Saul ist ein Moralist, aber ein verständnisvoller, nachsichtiger, der mehr als einmal Gespräche über Doppelmoral führt. Auch ein Romantiker muss Realist sein, wenn er überleben will. »Mending the nets« heißt das Gemälde des jüdisch-niederländischen Malers Jozef Israels, vor dem Kunstkenner Saul eine dieser Unterhaltungen führt – in einem Herrenclub, der keine jüdischen Mitglieder aufnimmt. Darin flickt eine Fischersfrau die
Netze. Während draußen ein Sturm tost, spielt im Vordergrund nichtsahnend, friedlich das Kind. Saul ist wie diese Frau: Während der Sturm längst da ist, hütet er das ihm anvertraute Kind, also uns, die Gesellschaft. Seine Antworten mögen nicht immer wahr sein, aber sie trösten, sie spenden Sicherheit.

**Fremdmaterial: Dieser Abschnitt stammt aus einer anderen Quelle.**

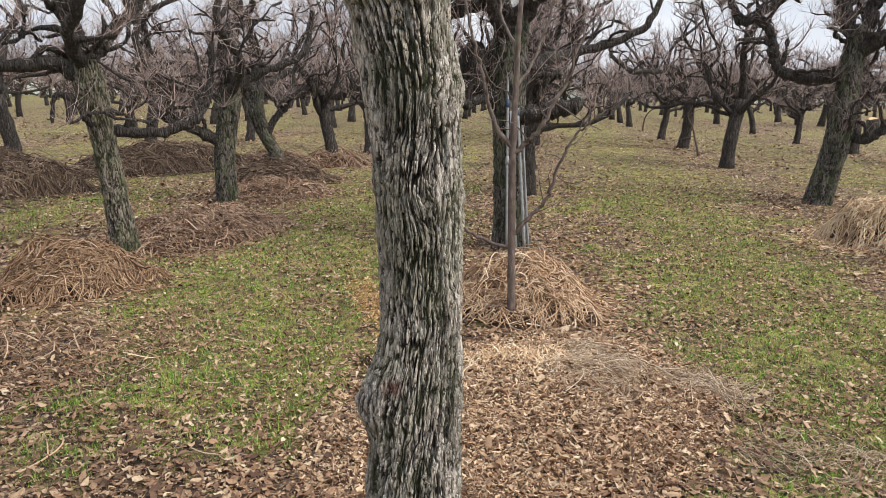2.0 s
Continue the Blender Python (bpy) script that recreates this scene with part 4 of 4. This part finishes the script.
def heap(name, label, category, cx, cy, rx, ry, high, turn, n, mat, length, r, seed, flat=False, core=None, spill=1.12, lie=0.6, group="", on_pile=False, curl=1.0):
    """A heap of stalks: a lumpy core with long curling stalks lying on it."""
    rng = np.random.default_rng(seed)
    h = (cx, cy, rx, ry, high, turn, seed)
    if not on_pile:
        HEAPS.append(h)

    def floor(X, Y):
        return ground_z(X, Y) + (heap_height(CHIPS, X, Y) if on_pile else 0.0)
    root = empty(name, pose(cx, cy, 0), label, category, group)
    g, m = 40, 72
    rho = np.linspace(0, 1.12, g)[:, None]
    al = (np.arange(m) * 2 * np.pi / m)[None]
    c, s = math.cos(turn), math.sin(turn)
    A, B = rho * np.cos(al) * rx, rho * np.sin(al) * ry
    X, Y = cx + A * c - B * s, cy + A * s + B * c
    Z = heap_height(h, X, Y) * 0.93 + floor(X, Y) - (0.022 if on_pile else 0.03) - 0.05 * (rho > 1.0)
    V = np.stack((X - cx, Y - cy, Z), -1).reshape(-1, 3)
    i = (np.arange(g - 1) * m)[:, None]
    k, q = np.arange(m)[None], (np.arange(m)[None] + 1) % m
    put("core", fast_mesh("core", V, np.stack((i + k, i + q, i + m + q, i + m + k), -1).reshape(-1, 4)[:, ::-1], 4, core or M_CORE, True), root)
    rr, aa = np.sqrt(rng.uniform(0, 1, n)) * spill, rng.uniform(0, 2 * np.pi, n)
    rr = np.where(rr > 1.0, 1.0 + (rr - 1.0) * rng.uniform(0, 1.6, n), rr)
    A, B = rr * np.cos(aa) * rx, rr * np.sin(aa) * ry
    X, Y = cx + A * c - B * s, cy + A * s + B * c
    round_it = np.arctan2(Y - cy, X - cx) + np.pi / 2 + rng.normal(size=n) * 0.6
    yaw = np.where(rng.random(n) < lie, round_it, rng.uniform(0, 2 * np.pi, n))
    L = length * rng.uniform(0.35, 1.5, n)
    k = 7 if math.hypot(cx, cy) < 7.0 else 5
    bend, wave, phase = rng.normal(size=n) * 1.5 * curl, np.abs(rng.normal(size=n)) * 0.75 * curl, rng.uniform(0, 6.283, n)
    px, py = X - np.cos(yaw) * L * 0.5, Y - np.sin(yaw) * L * 0.5
    PX, PY = [px], [py]
    for j in range(1, k):
        t = j / (k - 1)
        w = yaw + bend * (t - 0.5) + wave * np.sin(phase + 5.5 * t)
        px, py = px + np.cos(w) * L / (k - 1), py + np.sin(w) * L / (k - 1)
        PX.append(px)
        PY.append(py)
    PX, PY = np.stack(PX, 1), np.stack(PY, 1)
    ts = np.linspace(0, 1, k)[None]
    loose = np.clip(1.25 - rr, 0.12, 1)[:, None]
    PZ = heap_height(h, PX, PY) + floor(PX, PY) + rng.uniform(*((0.004, 0.05) if on_pile else (-0.06, 0.06)), n)[:, None] * loose
    PZ = PZ + 0.022 * loose * np.sin(phase[:, None] + 6.5 * ts) + np.sin(np.pi * ts) * (rng.random(n) ** 2 * L * 0.22)[:, None] * loose
    lift = rng.random(n) < 0.12
    PZ[:, -1] += np.where(lift, rng.uniform(0.02, 0.08, n), 0)
    PZ = np.maximum(PZ, floor(PX, PY) + 0.004)
    P = np.stack((PX - cx, PY - cy, PZ), -1)
    put("stalk_cover", stalks("stalk_cover", P, r * rng.uniform(0.55, 1.35, n), mat, rng, flat), root, "tangled loose stalks", "stuff")
    return root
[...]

Noch mehr aber ist Saul eine Moses ähnelnde Gestalt: Eine Art Gesetzgeber, einer mit privilegiertem Zugang zu Gott und zur Wahrheit. Wie für Moses (so argumentiert etwa der
Religionswissenschaftler Jan Assmann in seinem neuen Buch »Exodus«), so ist auch für Saul die entscheidende Differenz aber nicht die zwischen wahr und falsch, gerecht und ungerecht, sondern jene »zwischen Treue und Verrat«. Saul ist ein Realist. Denn er weiß, wie schnell das Netz zerreißt, die heile Welt zerbricht. Dafür braucht er Gefolgsleute, und die Frage, wer zu ihnen gehört, und wer nicht, ist der Angelpunkt der neuen Staffel.
+ + +
»Homeland 5« wirkt ruhig und reif, dabei immer noch überraschend, und verbindet ein ganzes Dutzend von Erzählsträngen. Dazu gehört in dieser, sich aller Fallstricke seines Sujets sehr bewussten Serie, auch noch etwas ganz anderes: In der dritten Folge hat Saul einen Termin bei Carries Chef, dem Stahlmagnat Otto During (Sebastian Koch), der sich als Philanthrop sieht, und die Hizbollah unterstützt. »Wäre nicht das erste Mal, dass ihre Familie mit denen kollaboriert, die auf der falschen Seite der Geschichte stehen.« Otto erklärt, er habe sein Leben damit zugebracht, die Schuld seines Großvaters wiedergutzumachen. Doch dann sagt der deutsche Nazi-Nachfahr dem jüdischen CIA-Agenten: »Die USA sind die größte Gefahr für die Welt.« Man muss eben wissen, wer etwas sagt, und zu wem, um es richtig zu verstehen.